Bank of England Governor Mark Carney said he agrees with a U.K. parliamentary commission’s conclusions that the European Union’s proposed cap on banker bonuses is not the right way to control pay.
When asked at a hearing of the Parliament’s Treasury Committee in London today whether he agrees that a bonus cap may not be the right instrument, Carney said “absolutely.” He also told lawmakers that officials will be looking at deferral periods on pay for bankers as well as firms’ ability to claw back compensation if necessary.
The EU agreed last year on rules that would restrict bankers’ bonuses at twice their salary, a move lawmakers said would curb irresponsible risk-taking following the 2008 crisis. The European Banking Authority last month advised the European Commission to allow waivers to some staff earning more than 500,000 euros ($680,000) a year, three months after the U.K. government challenged the caps at the EU’s highest court.
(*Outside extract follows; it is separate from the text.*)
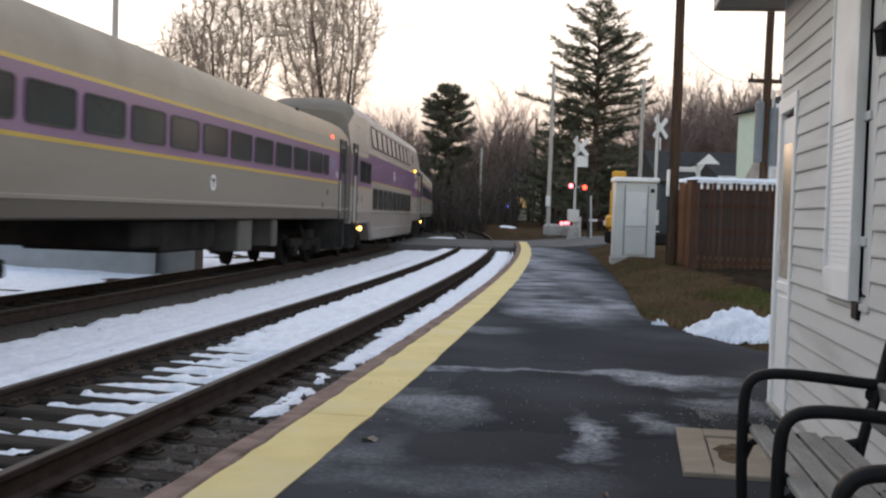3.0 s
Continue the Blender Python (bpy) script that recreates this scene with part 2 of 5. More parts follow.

Carney also said he had “no reason to disagree” with the Independent Commission on Banking’s conclusion that neither capping market share or balance-sheet size would result in substantial improvements to competition in U.K. retail banking.
“Just breaking up an institution doesn’t necessarily create a more intensive competitive structure,” he said. “It’s not just about one aspect. You need to look at the entire business model and risk profile.”
Opposition Labour Party leader Ed Miliband later this week will propose limiting U.K. banks’ market share, the Telegraph reported today, citing people familiar.